Media watchdog given wider scope

A renamed Press Council has expanded its jurisdiction to cover video-on-demand programming.

The industry watchdog, now called the New Zealand Media Council, will from today accept public complaints about video-on-demand programme classifications.

The new complaints service is supported by local and international providers including MediaWorks, Stuff, Sky Television, RNZ, NZME, Lightbox, Netflix, Maori Television, Google and TVNZ.

The changes were approved by NZ Media Association Inc, the organisation responsible for funding the Media Council.

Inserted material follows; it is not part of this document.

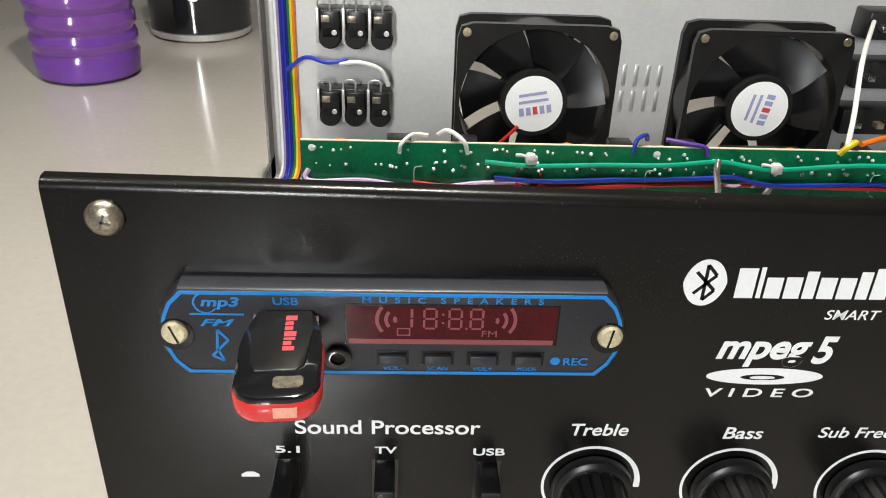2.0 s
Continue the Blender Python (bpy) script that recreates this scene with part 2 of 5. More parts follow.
CREAM = mat("cream_board", (0.62, 0.57, 0.42), 0.55, var=0.06)
PHENOL = specks(mat("phenolic_tan", (0.47, 0.235, 0.125), 0.55, var=0.15, big=160, fine=1300, bump=0.15), (0.16, 0.08, 0.04), 2600, 0.62, (1, 1, 1), 200, 0.4)
# Lighter specks put glare into the colour of the two dark strips.
DARKPHENOL = specks(mat("phenolic_dark", (0.042, 0.034, 0.03), 0.42, var=0.45, big=500, fine=1500, bump=0.16), (0.11, 0.09, 0.075), 1500, 0.6, (1, 1, 1), 300, 0.4)
BLACKPHENOL = specks(mat("phenolic_black", (0.006, 0.006, 0.0065), 0.3, var=0.4, big=400, fine=1500, bump=0.16), (0.03, 0.028, 0.026), 1500, 0.64, (1, 1, 1), 300, 0.4)
NYLON = mat("white_nylon", (0.66, 0.655, 0.63), 0.4, var=0.06, bump=0.03)
CLEARPVC = mat("clear_pvc_over_tin", (0.8, 0.76, 0.68), 0.24, 0.9, var=0.25, big=160, fine=700, bump=0.3, coat=1.0)
TAPE = mat("black_tape", (0.007, 0.007, 0.007), 0.2, var=0.2, big=400, bump=0.1, coat=0.4)
PURPLEGLASS = mat("purple_plastic_bottle", (0.4, 0.15, 0.64), 0.1, var=0.12, big=12, fine=100, bump=0.02, trans=0.75)
PURPLEDARK = mat("purple_liquid", (0.12, 0.015, 0.42), 0.15, var=0.15, big=15, fine=100, bump=0.02)
STICKER = mat("white_sticker", (0.78, 0.78, 0.78), 0.5, var=0.03, bump=0)
PALEPRINT = mat("faded_print", (0.36, 0.37, 0.5), 0.4, var=0.3, big=900, bump=0)
GREYINK = mat("grey_blue_ink", (0.3, 0.3, 0.5), 0.5, bump=0)
REDINK = mat("red_ink", (0.55, 0.05, 0.06), 0.5, bump=0)
WAFER = specks(mat("brown_wafer", (0.11, 0.06, 0.036), 0.3, var=0.35, big=220, fine=1300, bump=0.25, coat=0.3), (0.4, 0.32, 0.22), 900, 0.64, (1, 1, 1), 200, 0.45)
GLUE = mat("dried_glue", (0.24, 0.24, 0.14), 0.6, var=0.4, big=250, fine=900, bump=0.4)
INSULATION = {n: mat("insulation_" + n, c, 0.34, var=0.1, big=120, bump=0.03, coat=0.15) for n, c in {
    "white": (0.66, 0.65, 0.63), "grey": (0.32, 0.32, 0.33), "purple": (0.075, 0.03, 0.25), "blue": (0.012, 0.03, 0.3), "navy": (0.016, 0.01, 0.12), "indigo": (0.022, 0.014, 0.19),
    "green": (0.008, 0.13, 0.045), "teal": (0.01, 0.33, 0.19), "yellow": (0.58, 0.44, 0.02), "orange": (0.6, 0.14, 0.012), "red": (0.42, 0.012, 0.014),
    "brown": (0.2, 0.06, 0.022), "black": (0.012, 0.012, 0.012), "lilac": (0.55, 0.42, 0.62), "maroon": (0.16, 0.018, 0.016), "violet": (0.22, 0.18, 0.34), "pink": (0.6, 0.35, 0.4)}.items()}

for m, level in ((ICBLACK, 0.12), (BLACKPAINT, 0.3), (BLACKINK, 0.2), (BRIGHTPCB, 0.2), (GREENPCB, 0.3), (BLACKPLASTIC, 0.27), (FILMCAP, 0.4), (FILMGREEN, 0.4), (MODPLASTIC, 0.4), (BLACKPHENOL, 0.08), (DARKPHENOL, 0.13), (ORANGE, 0.35), (REDGLASS, 0.22)):
    m.node_tree.nodes["Principled BSDF"].inputs["Specular IOR Level"].default_value = level

# ---- building helpers, in millimetres ----
MM = 0.001


def V(*p):
    return Vector(p) * MM


def box(bm, x0, y0, z0, x1, y1, z1, bevel=0.0, m=None):
    made = bmesh.ops.create_cube(bm, size=1, matrix=(m or Matrix()) @ Matrix.Translation(V((x0 + x1) / 2, (y0 + y1) / 2, (z0 + z1) / 2)) @ Matrix.Diagonal((abs(x1 - x0) * MM, abs(y1 - y0) * MM, abs(z1 - z0) * MM, 1)))
    if bevel:
        edges = {e for v in made["verts"] for e in v.link_edges}
        bmesh.ops.bevel(bm, geom=list(edges), offset=bevel * MM, segments=2, affect="EDGES", profile=0.5)
    return bm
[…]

Association chairman Rick Neville said the move was part of the media industry’s commitment to providing the public with a "free, independent and robust forum" for resolving complaints against emerging media platforms.

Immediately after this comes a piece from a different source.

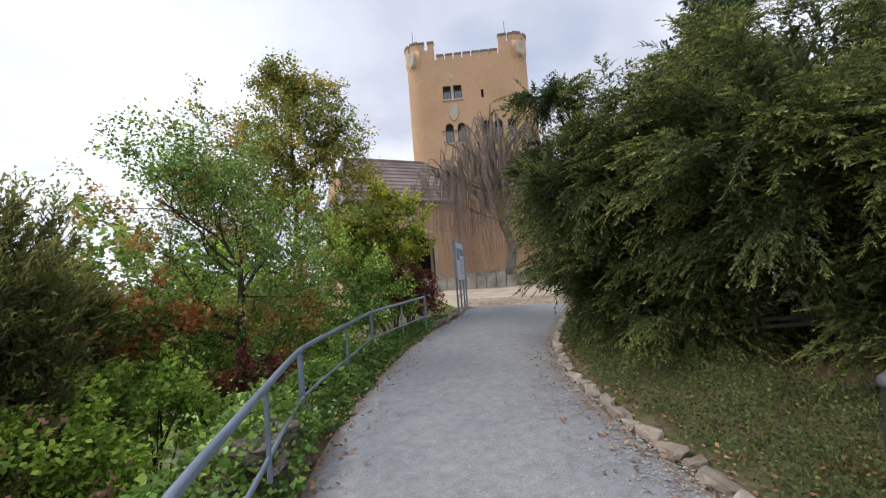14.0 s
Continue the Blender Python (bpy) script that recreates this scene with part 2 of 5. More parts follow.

"The NZ Media Council’s independence from both the media organisations and the Government makes it well suited to be the forum for the public to resolve complaints against media content on different media platforms," Mr Neville said.

"With a history stretching back more than 40 years, the council is an enduring example that self-regulation can work, and work well."

The New Zealand Press Council was founded in 1972 by the newspaper industry and a union representing working journalists.

Since then, its jurisdiction has grown to include magazines, community and foreign language newspapers, news websites and, more recently, a wide range of digital platforms.

The council is chaired by former High Court judge Sir John Hansen. It has a majority of non-industry members and is funded entirely by the media industry.